There is no 10,000 hour rule

Have you ever heard someone say they are “working toward their 10,000 hours?” I’m sure everyone reading this has heard of the “10,000 hour rule”: the idea, drawn from Malcolm Gladwell’s bestselling book Outliers, that it takes 10,000 hours to become an expert in any field. There’s a big problem with this: the 10,000 number is not real. It’s made up. It is a carefully chosen fabrication intended to sell books, but it causes us to miss the things that are truly important–the things that will move us toward mastery.

It’s a lie!

I think the 10,000 hours rule has been re-hashed enough that everyone knows it, but let’s just cover the broad bases. In his book, Gladwell looked at some research that focused on German violin players. The research found that the “best violinists” accumulated significantly more hours of deliberate practice than did violinists who were to become music educators, noting that that group had to fulfill lower admission requirements.
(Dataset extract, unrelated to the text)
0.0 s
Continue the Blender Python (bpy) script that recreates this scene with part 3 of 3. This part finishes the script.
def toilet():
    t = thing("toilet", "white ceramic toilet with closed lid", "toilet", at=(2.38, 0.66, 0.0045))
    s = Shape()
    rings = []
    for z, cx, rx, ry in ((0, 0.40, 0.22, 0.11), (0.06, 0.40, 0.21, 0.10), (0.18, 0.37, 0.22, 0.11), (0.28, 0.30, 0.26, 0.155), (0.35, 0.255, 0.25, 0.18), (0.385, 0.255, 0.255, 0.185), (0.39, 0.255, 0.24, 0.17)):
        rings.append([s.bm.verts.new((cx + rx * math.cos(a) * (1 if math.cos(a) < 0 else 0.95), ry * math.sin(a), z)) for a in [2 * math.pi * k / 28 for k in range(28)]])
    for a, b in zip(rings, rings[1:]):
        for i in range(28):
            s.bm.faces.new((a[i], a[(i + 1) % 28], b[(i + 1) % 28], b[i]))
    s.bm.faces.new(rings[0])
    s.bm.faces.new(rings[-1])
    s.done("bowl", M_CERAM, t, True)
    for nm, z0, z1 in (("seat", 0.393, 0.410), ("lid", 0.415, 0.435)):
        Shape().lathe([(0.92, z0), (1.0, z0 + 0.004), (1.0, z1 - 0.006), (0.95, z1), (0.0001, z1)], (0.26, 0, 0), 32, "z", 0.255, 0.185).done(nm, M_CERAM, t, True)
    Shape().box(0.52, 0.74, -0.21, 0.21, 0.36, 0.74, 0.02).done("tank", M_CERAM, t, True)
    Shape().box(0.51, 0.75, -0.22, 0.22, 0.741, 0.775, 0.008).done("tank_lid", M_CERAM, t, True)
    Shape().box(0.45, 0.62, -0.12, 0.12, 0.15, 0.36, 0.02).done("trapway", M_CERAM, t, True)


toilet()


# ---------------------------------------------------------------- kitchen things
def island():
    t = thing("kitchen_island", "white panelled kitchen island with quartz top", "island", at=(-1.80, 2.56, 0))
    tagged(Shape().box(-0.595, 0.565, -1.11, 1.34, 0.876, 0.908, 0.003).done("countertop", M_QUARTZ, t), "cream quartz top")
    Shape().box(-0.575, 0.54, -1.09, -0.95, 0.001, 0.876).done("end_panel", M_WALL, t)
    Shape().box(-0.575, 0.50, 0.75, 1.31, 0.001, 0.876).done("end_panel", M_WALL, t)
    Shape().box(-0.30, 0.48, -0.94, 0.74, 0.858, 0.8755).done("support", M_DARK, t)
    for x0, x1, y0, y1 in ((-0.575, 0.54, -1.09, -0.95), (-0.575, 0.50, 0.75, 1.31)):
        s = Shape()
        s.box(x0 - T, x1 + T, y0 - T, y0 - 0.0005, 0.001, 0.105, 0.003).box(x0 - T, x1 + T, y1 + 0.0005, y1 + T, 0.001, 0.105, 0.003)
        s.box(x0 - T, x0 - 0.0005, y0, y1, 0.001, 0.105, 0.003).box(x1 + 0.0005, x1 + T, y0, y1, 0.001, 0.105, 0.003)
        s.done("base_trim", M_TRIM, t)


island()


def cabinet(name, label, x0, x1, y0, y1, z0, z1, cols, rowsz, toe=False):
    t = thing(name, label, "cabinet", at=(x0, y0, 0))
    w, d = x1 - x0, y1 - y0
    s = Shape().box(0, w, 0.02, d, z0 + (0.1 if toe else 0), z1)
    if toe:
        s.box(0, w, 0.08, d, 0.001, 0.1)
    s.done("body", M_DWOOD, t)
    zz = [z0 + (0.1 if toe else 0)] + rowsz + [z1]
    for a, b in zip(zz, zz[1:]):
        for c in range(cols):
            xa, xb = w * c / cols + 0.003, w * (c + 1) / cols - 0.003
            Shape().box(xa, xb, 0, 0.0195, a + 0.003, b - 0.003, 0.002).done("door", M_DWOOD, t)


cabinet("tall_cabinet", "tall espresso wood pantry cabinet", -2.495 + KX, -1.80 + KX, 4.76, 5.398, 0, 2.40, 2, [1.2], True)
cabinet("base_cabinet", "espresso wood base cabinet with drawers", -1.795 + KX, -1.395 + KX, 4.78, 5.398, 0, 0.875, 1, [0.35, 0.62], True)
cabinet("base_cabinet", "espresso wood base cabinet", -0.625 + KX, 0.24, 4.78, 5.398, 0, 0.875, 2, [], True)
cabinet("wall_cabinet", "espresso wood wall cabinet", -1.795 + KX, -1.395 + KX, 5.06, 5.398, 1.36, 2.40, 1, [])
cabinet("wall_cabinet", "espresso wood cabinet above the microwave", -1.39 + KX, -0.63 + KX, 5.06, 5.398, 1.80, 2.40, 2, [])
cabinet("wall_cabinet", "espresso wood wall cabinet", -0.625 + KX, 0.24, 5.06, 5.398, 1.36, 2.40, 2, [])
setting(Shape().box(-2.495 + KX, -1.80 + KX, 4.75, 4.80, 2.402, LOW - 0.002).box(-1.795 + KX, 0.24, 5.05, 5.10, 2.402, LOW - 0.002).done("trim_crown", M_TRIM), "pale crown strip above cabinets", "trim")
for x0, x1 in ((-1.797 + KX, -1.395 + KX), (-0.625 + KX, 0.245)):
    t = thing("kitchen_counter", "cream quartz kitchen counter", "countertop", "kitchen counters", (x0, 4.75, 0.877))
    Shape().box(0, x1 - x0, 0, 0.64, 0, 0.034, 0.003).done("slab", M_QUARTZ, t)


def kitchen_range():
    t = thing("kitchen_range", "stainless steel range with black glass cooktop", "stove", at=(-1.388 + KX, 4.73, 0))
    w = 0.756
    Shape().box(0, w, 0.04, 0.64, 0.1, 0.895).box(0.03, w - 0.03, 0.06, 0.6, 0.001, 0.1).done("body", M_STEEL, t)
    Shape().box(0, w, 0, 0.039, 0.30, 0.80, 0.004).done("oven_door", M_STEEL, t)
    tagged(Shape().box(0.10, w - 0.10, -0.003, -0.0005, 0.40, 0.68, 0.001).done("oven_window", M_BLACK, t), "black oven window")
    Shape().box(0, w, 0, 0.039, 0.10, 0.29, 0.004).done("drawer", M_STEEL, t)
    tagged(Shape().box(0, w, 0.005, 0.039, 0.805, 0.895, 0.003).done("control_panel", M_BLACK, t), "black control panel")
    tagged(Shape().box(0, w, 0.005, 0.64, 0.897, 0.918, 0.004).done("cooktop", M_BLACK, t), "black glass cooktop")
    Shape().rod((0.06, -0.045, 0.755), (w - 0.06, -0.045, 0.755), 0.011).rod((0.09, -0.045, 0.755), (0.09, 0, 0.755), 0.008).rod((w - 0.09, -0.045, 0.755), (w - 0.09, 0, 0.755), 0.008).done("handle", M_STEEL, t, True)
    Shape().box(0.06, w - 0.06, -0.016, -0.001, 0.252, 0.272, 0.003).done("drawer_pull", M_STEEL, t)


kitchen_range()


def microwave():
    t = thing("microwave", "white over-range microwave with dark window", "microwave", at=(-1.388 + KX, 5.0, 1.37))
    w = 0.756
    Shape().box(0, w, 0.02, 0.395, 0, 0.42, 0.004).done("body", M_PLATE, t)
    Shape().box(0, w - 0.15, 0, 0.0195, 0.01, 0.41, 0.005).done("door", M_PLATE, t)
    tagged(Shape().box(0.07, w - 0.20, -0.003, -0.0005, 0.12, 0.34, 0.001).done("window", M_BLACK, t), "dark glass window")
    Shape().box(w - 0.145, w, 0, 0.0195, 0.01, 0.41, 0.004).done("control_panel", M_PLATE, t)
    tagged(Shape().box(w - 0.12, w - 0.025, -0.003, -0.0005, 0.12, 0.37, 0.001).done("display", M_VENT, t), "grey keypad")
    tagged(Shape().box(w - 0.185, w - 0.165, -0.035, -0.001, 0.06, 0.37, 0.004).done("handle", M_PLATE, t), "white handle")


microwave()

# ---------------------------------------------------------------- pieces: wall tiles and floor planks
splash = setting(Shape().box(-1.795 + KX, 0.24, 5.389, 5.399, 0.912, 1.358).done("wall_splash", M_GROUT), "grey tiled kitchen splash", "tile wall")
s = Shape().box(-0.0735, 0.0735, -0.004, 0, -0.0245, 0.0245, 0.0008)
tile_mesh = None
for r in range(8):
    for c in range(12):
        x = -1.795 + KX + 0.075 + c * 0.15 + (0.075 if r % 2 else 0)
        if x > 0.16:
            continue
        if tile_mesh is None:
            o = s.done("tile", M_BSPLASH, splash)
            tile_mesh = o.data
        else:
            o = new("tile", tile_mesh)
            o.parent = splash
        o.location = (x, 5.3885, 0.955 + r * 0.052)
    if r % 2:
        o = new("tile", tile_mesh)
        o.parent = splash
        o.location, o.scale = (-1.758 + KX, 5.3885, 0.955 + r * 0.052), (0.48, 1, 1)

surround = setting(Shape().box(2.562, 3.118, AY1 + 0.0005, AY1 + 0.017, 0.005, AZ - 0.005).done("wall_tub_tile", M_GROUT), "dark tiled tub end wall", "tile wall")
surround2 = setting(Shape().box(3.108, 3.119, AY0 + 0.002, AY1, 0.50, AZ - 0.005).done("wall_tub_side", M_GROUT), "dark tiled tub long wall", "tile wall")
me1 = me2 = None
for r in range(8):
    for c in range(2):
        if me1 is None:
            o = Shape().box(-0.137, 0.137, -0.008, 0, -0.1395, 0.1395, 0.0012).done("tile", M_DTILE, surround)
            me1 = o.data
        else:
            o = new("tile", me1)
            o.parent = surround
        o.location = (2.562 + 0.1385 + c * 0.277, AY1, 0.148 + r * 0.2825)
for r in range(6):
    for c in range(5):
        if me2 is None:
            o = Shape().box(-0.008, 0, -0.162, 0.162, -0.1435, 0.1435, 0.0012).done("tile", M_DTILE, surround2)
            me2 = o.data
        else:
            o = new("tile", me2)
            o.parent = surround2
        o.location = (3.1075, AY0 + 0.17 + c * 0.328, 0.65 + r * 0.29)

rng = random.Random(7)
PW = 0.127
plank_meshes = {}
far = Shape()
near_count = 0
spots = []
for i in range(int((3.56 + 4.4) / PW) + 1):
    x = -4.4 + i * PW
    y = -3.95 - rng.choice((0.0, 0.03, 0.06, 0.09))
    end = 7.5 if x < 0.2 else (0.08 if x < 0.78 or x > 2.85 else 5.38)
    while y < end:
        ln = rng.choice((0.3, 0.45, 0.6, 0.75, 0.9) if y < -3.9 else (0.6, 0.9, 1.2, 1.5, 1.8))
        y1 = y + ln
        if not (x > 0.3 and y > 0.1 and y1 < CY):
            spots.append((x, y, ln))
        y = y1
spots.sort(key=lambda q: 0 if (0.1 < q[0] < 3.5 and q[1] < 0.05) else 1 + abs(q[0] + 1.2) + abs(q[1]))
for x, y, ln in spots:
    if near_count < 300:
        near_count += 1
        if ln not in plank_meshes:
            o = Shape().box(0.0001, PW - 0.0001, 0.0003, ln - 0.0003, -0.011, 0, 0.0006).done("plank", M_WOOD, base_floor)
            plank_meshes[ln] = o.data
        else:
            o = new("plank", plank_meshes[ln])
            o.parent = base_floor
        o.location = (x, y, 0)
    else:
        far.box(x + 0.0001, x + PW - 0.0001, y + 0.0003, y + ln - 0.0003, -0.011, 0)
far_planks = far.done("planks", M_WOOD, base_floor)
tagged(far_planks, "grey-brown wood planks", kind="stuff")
After creating the 10,000 hour rule from this research, he then finds other narrative examples, such as the Beatles’ time spent playing together and Bill Gate learning coding, and backs into the magical 10,000 hour math. A reasonable extension of this rule, if it were true, would be that that natural talent or ability do not matter (or don’t matter much), and, in fact, might not even exist–all that matters is what you work toward the 10,000 hours to mastery.

There are a few problems with this, but the biggest problem is that it simply is not and never was true. Gladwell did not conduct the research himself. Rather, he took the work done in this paper: The Role of Deliberate Practice in the Acquisition of Expert Performance (1993) by Anders Ericsson, Krampe, and Tesch-Romer and used that as the seed for a best-selling book. Gladwell is a great writer and knows how to craft a story, but that story does not reflect a solid understanding of the actual research.
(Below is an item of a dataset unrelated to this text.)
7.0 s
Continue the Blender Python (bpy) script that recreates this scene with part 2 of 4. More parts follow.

For example, he cherry picked the 10,000 hours from the average of the elite groups’ estimated lifetime practice at age 20. Had he picked another age, he wouldn’t have come up with such a memorable number, and probably wouldn’t have sold many books! At any rate, the 10,000 was an average, hiding a vast range between the high and low, and half of the violinists had not reached 10,000 hours by age twenty. Gladwell claimed conclusively that they all had; whether this was his misunderstanding of the research or a willful misrepresentation to strengthen his 10,000 hour narrative, we do not know. He then took this idea and extended it to other examples, fabricating a record for the Beatles and Bill Gates to explain their success in diverse fields as a product of 10,000 hours of “practice”.